On Friday 25 May 2007 19:18, Robert Kern wrote:
> Jesper Larsen wrote:
> > Hi numpy users,
> >
> > I have a masked array of dimension (nvariables, nobservations) that
> > contain missing values at arbitrary points. Is it safe to rely on
> > numpy.corrcoeff to calculate the correlation coefficients of a masked
> > array (it seems to give reasonable results)?
>
> No, it isn't. There are several different options for estimating
> correlations in the face of missing data, none of which are clearly
> superior to the others. None of them are trivial.

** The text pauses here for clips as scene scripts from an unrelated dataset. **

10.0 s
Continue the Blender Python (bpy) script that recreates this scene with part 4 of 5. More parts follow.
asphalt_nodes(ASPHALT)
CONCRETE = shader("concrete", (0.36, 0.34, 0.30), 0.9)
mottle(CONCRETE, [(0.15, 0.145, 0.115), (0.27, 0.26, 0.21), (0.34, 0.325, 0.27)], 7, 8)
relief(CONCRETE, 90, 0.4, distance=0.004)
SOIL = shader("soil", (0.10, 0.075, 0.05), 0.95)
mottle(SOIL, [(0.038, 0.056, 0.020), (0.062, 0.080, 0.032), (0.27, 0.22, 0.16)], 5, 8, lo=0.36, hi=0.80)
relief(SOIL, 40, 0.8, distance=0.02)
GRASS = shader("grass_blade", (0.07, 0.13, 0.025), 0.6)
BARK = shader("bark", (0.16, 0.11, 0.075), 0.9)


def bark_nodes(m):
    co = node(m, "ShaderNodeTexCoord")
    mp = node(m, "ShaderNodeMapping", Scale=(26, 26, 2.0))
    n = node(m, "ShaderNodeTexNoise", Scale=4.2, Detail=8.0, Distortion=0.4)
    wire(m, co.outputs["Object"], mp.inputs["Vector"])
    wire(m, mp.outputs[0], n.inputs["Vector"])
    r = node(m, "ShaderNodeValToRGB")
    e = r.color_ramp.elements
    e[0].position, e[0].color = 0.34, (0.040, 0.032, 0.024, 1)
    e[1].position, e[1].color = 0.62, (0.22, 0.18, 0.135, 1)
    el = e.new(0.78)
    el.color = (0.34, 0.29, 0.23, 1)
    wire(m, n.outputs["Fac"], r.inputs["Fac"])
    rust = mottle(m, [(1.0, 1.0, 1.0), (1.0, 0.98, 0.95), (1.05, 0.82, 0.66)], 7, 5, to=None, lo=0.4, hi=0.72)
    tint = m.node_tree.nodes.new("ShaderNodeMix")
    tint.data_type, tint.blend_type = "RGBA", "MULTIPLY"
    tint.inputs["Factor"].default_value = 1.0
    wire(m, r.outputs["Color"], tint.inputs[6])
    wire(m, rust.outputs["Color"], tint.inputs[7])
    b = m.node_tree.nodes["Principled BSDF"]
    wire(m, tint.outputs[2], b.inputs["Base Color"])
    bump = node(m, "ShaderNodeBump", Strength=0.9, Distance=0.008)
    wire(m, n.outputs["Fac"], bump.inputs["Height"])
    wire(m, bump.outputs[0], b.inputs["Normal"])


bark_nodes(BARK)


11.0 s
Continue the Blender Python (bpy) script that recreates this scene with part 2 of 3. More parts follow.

None of them are
> implemented in numpy.

Thanks, my previous post was sent a bit too early since it became clear to me 
by reading the code for corrcoef that it is not safe for use with masked 
arrays.

Here is my solution for calculating the correlation coefficients for masked 
arrays. Comments are appreciated:

def macorrcoef(data1, data2):
  """
  Calculates correlation coefficients taking masked out values
  into account.

  It is assumed (but not checked) that data1.shape == data2.shape.
  """
  nv, no = data1.shape
  cc = ma.array(0., mask=ones((nv, nv)))
  if no > 1:
    for i in range(nv):
      for j in range(nv):
        m = ma.getmaskarray(data1[i,:]) | ma.getmaskarray(data2[j,:])
        d1 = ma.array(data1[i,:], copy=False, mask=m).compressed()
        d2 = ma.array(data2[j,:], copy=False, mask=m).compressed()
        if ma.count(d1) > 1:
          c = corrcoef(d1, d2)
          cc[i,j] = c[0,1]

  return cc

- Jesper